■ **EXERCISE**
Identify each line holding the string "that" and copy it.

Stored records
= = =

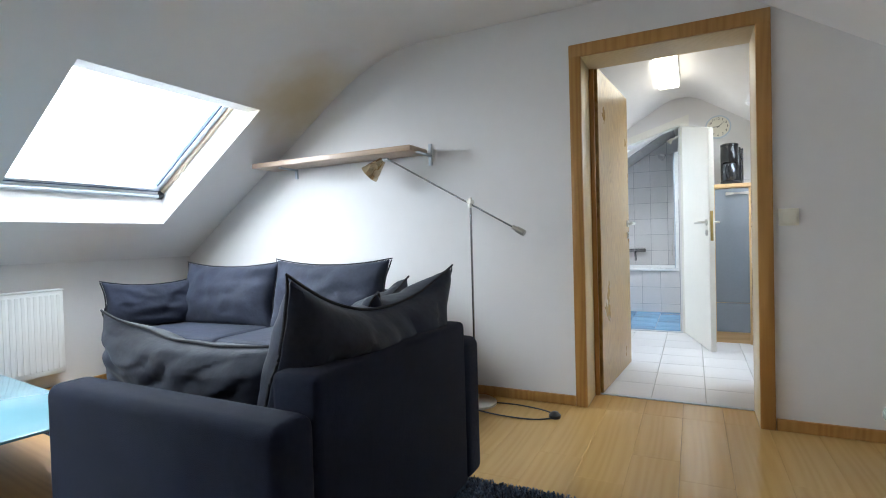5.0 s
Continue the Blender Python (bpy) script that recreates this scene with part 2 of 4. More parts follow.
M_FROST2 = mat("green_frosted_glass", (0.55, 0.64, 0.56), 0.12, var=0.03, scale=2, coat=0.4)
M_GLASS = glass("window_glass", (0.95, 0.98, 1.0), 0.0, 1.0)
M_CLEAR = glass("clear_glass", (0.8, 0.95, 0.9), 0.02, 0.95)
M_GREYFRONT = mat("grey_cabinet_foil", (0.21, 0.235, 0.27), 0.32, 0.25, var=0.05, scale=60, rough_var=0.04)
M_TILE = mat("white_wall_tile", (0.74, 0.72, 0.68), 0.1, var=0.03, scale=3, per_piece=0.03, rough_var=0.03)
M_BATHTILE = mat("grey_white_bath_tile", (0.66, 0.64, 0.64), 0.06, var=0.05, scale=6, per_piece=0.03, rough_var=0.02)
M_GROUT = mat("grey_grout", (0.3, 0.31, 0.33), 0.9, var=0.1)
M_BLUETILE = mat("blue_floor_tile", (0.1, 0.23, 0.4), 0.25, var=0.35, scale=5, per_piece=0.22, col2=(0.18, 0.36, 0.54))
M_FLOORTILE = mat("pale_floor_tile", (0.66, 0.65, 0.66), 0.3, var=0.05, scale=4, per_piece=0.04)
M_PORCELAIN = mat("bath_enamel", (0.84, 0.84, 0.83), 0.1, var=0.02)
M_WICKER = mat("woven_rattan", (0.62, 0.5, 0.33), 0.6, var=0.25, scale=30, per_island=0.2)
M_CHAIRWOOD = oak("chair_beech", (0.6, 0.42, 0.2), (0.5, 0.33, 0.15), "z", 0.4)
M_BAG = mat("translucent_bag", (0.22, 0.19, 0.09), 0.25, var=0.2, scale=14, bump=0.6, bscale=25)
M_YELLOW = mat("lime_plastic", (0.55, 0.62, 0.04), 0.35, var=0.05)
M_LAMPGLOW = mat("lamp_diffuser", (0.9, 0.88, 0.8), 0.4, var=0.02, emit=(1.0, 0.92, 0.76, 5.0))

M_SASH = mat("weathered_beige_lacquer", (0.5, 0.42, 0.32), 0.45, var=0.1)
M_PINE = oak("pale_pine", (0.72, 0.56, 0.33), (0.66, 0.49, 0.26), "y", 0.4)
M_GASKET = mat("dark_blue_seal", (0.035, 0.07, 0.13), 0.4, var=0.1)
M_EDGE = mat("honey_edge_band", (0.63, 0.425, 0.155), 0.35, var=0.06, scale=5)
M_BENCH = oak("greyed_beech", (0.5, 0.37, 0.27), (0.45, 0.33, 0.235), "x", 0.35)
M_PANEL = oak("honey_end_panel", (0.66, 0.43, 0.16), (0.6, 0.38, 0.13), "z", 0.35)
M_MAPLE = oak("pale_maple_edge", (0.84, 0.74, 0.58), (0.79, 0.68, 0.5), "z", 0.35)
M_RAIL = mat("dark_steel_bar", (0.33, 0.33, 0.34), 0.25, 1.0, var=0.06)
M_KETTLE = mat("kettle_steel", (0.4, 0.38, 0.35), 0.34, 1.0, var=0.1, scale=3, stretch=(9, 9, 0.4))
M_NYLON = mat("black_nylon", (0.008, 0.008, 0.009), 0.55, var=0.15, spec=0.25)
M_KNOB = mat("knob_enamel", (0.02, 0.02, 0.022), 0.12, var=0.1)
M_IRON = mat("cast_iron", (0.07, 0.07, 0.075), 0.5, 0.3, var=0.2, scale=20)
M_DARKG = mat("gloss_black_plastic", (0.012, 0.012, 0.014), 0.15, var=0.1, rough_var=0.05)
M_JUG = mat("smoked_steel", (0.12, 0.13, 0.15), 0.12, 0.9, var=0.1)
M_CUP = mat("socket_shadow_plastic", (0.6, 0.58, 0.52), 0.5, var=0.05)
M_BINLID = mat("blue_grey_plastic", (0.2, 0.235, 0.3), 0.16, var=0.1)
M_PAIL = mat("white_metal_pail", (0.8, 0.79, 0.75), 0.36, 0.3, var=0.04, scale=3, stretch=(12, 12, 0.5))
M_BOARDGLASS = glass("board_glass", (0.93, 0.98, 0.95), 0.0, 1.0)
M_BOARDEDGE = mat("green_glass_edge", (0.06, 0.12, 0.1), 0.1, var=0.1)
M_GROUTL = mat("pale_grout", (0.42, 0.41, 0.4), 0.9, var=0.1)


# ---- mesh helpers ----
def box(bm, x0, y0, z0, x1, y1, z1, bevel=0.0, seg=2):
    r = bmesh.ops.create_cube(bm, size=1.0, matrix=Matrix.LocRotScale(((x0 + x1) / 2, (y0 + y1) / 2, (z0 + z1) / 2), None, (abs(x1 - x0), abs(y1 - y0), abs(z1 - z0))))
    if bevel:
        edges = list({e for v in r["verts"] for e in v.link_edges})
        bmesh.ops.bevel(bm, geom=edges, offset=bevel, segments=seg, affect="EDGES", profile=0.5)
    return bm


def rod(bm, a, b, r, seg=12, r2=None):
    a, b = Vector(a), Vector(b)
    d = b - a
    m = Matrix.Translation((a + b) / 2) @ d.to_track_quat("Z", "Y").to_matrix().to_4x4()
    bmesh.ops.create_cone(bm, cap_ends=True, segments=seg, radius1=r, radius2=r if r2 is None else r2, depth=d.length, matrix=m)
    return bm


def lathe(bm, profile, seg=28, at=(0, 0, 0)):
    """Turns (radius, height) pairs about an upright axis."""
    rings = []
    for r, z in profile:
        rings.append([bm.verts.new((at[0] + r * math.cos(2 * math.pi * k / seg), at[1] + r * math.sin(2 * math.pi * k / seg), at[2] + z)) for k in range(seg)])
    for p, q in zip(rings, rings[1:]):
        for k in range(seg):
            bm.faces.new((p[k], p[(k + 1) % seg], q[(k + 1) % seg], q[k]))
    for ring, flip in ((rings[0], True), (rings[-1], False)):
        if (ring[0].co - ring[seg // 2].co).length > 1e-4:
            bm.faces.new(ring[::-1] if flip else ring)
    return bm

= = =

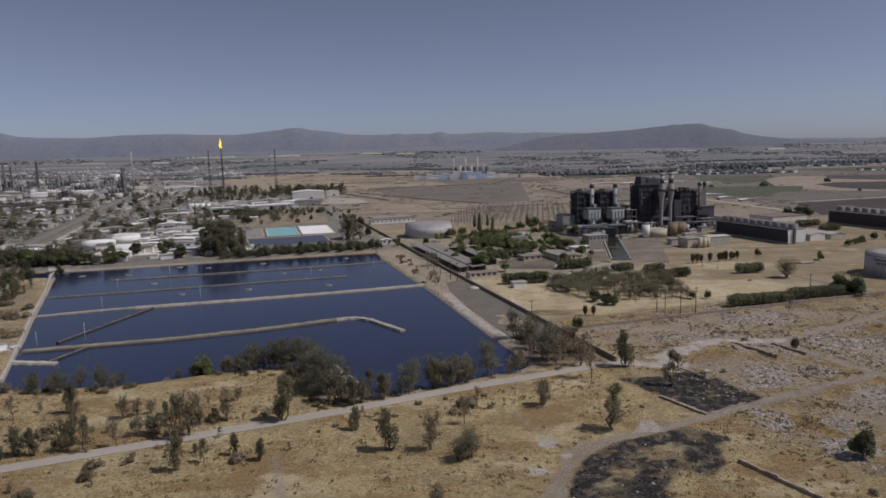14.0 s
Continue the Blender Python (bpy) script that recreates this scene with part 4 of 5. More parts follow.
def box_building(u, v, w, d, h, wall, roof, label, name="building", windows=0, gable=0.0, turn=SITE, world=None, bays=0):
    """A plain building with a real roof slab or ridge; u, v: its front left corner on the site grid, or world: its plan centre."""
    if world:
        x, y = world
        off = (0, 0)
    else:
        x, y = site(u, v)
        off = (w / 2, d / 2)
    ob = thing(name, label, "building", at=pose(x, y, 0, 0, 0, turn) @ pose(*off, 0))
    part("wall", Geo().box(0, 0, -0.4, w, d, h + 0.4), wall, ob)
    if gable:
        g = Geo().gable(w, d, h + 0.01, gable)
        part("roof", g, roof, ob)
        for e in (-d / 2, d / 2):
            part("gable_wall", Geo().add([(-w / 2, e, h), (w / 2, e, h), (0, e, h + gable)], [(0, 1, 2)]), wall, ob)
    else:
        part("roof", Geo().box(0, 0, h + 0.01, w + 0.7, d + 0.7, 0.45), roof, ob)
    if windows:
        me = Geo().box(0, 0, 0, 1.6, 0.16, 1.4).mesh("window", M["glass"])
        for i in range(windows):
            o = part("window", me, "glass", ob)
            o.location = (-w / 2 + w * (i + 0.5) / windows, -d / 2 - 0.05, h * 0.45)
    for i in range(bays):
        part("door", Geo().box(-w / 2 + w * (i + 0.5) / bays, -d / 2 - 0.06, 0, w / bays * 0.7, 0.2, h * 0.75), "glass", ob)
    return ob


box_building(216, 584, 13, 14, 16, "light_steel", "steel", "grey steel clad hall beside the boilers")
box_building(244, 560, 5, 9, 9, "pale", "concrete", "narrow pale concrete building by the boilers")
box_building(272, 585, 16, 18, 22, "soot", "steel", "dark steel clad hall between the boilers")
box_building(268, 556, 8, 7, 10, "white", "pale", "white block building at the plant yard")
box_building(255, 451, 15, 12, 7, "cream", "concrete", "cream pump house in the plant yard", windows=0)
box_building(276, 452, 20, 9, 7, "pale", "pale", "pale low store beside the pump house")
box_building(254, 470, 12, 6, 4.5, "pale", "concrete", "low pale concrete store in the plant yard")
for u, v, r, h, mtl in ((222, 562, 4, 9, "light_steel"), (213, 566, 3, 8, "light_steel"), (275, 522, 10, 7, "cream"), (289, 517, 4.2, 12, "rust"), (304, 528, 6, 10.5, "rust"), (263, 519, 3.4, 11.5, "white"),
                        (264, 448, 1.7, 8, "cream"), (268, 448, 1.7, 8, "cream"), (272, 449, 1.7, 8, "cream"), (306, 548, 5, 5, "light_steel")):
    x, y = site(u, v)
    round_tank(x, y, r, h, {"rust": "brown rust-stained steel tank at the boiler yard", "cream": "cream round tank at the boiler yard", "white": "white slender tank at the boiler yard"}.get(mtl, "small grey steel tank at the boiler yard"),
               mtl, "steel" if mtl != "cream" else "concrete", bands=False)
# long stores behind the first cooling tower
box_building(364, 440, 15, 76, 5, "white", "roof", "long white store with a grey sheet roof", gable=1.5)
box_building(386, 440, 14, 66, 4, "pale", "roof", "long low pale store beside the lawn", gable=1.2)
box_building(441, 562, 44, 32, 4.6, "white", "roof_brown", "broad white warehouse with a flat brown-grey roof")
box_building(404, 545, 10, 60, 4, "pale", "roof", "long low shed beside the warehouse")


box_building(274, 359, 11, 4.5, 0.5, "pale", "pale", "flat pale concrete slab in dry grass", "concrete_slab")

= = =

■ **EXERCISE OUTPUT**
Continue the Blender Python (bpy) script that recreates this scene with part 2 of 4. More parts follow.
Continue the Blender Python (bpy) script that recreates this scene with part 4 of 5. More parts follow.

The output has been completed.